Problem:
Nothing in the data should change when you return it, but leave the pictures out.

Data extract:
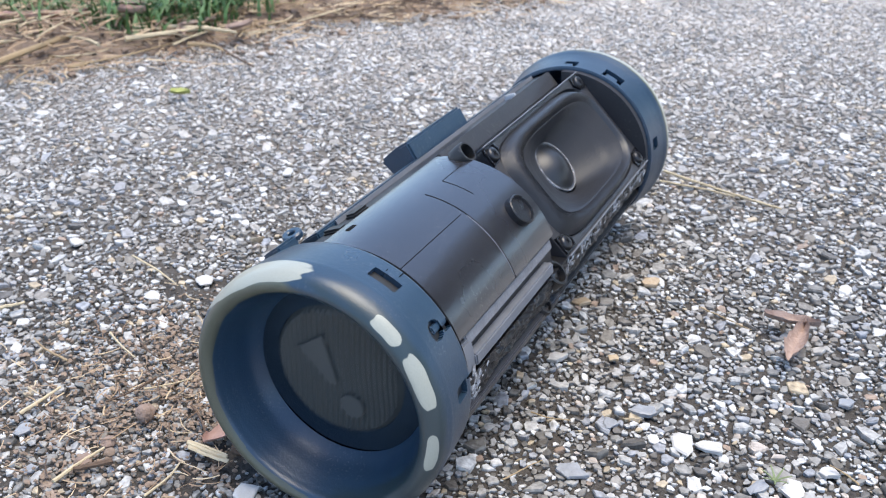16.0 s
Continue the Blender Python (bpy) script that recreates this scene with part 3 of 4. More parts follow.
def build_radiator(sp):
    """The passive radiator in the near cap; returns what moves and by which share."""
    rest, moving = 0.0118, []
    bm = bmesh.new()
    R = 0.0226
    # a plate of fine wavy ribs: one dense fan of strips over the disc
    nx, ny = 230, 40
    rows = []
    for i in range(nx + 1):
        x = -R + 2 * R * i / nx
        x = max(-R * 0.99999, min(R * 0.99999, x))
        h = math.sqrt(R * R - x * x)
        row = []
        for j in range(ny + 1):
            z = -h + 2 * h * j / ny
            rr = math.hypot(x, z) / R
            wave = math.sin(2 * math.pi * (x + 0.00035 * math.sin(z * 190 + x * 60)) / 0.00185)
            lift = 0.00045 * wave * (1 if rr < 0.93 else 0)
            row.append(bm.verts.new((x, rest - lift + 0.0016 * max(0, rr - 0.93) / 0.07, z)))
        rows.append(row)
    for a, b in zip(rows, rows[1:]):
        for j in range(ny):
            bm.faces.new((a[j], a[j + 1], b[j + 1], b[j]))
    up = Matrix.Translation((0, 0, RAX + 0.0012))
    plate = part("passive_radiator", bm, RAD, sp, "dark grey-green rubber radiator plate with fine ribs", up)
    moving.append((plate, 1.0))
    for name, pts in (("emblem_bar", EMBLEM), ("emblem_dot", [(0.0050 + 0.0043 * math.cos(a), -0.0110 + 0.0043 * math.sin(a)) for a in [2 * math.pi * i / 32 for i in range(32)]])):
        bm = bmesh.new()
        fr = [bm.verts.new((x, rest - 0.0010, z)) for x, z in pts]
        bk = [bm.verts.new((x, rest + 0.0006, z)) for x, z in pts]
        bm.faces.new(fr)
        for i in range(len(pts)):
            j = (i + 1) % len(pts)
            bm.faces.new((fr[i], fr[j], bk[j], bk[i]))
        bmesh.ops.bevel(bm, geom=[e for e in bm.edges if all(v in fr for v in e.verts)], offset=0.0003, segments=2, affect="EDGES")
        part(name, bm, RAD, plate, "plain raised rubber shape", up)
    k = 16
    for i in range(k):
        a, b = 0.0226 + 0.0076 * i / k, 0.0226 + 0.0076 * (i + 1) / k
        fa, fb = (rest + 0.0010 + 0.0062 * (i / k), rest + 0.0010 + 0.0062 * ((i + 1) / k))
        bm = lathe([(fa + 0.0012, a - 0.0001), (fa, a), (fb, b), (fb + 0.0012, b + 0.0001)], 96)
        moving.append((part("radiator_surround", bm, SURR, sp, "black rubber radiator surround" if i == 0 else "", Matrix.Translation((0, 0, 0.0012)) @ TURN), 1 - (i + 0.5) / k))
    return moving


EMBLEM = [(-0.0136, 0.0062), (-0.0044, 0.0126), (0.0004, -0.0036), (-0.0030, -0.0050)]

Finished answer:
16.0 s
Continue the Blender Python (bpy) script that recreates this scene with part 3 of 4. More parts follow.
def build_radiator(sp):
    """The passive radiator in the near cap; returns what moves and by which share."""
    rest, moving = 0.0118, []
    bm = bmesh.new()
    R = 0.0226
    # a plate of fine wavy ribs: one dense fan of strips over the disc
    nx, ny = 230, 40
    rows = []
    for i in range(nx + 1):
        x = -R + 2 * R * i / nx
        x = max(-R * 0.99999, min(R * 0.99999, x))
        h = math.sqrt(R * R - x * x)
        row = []
        for j in range(ny + 1):
            z = -h + 2 * h * j / ny
            rr = math.hypot(x, z) / R
            wave = math.sin(2 * math.pi * (x + 0.00035 * math.sin(z * 190 + x * 60)) / 0.00185)
            lift = 0.00045 * wave * (1 if rr < 0.93 else 0)
            row.append(bm.verts.new((x, rest - lift + 0.0016 * max(0, rr - 0.93) / 0.07, z)))
        rows.append(row)
    for a, b in zip(rows, rows[1:]):
        for j in range(ny):
            bm.faces.new((a[j], a[j + 1], b[j + 1], b[j]))
    up = Matrix.Translation((0, 0, RAX + 0.0012))
    plate = part("passive_radiator", bm, RAD, sp, "dark grey-green rubber radiator plate with fine ribs", up)
    moving.append((plate, 1.0))
    for name, pts in (("emblem_bar", EMBLEM), ("emblem_dot", [(0.0050 + 0.0043 * math.cos(a), -0.0110 + 0.0043 * math.sin(a)) for a in [2 * math.pi * i / 32 for i in range(32)]])):
        bm = bmesh.new()
        fr = [bm.verts.new((x, rest - 0.0010, z)) for x, z in pts]
        bk = [bm.verts.new((x, rest + 0.0006, z)) for x, z in pts]
        bm.faces.new(fr)
        for i in range(len(pts)):
            j = (i + 1) % len(pts)
            bm.faces.new((fr[i], fr[j], bk[j], bk[i]))
        bmesh.ops.bevel(bm, geom=[e for e in bm.edges if all(v in fr for v in e.verts)], offset=0.0003, segments=2, affect="EDGES")
        part(name, bm, RAD, plate, "plain raised rubber shape", up)
    k = 16
    for i in range(k):
        a, b = 0.0226 + 0.0076 * i / k, 0.0226 + 0.0076 * (i + 1) / k
        fa, fb = (rest + 0.0010 + 0.0062 * (i / k), rest + 0.0010 + 0.0062 * ((i + 1) / k))
        bm = lathe([(fa + 0.0012, a - 0.0001), (fa, a), (fb, b), (fb + 0.0012, b + 0.0001)], 96)
        moving.append((part("radiator_surround", bm, SURR, sp, "black rubber radiator surround" if i == 0 else "", Matrix.Translation((0, 0, 0.0012)) @ TURN), 1 - (i + 0.5) / k))
    return moving


EMBLEM = [(-0.0136, 0.0062), (-0.0044, 0.0126), (0.0004, -0.0036), (-0.0030, -0.0050)]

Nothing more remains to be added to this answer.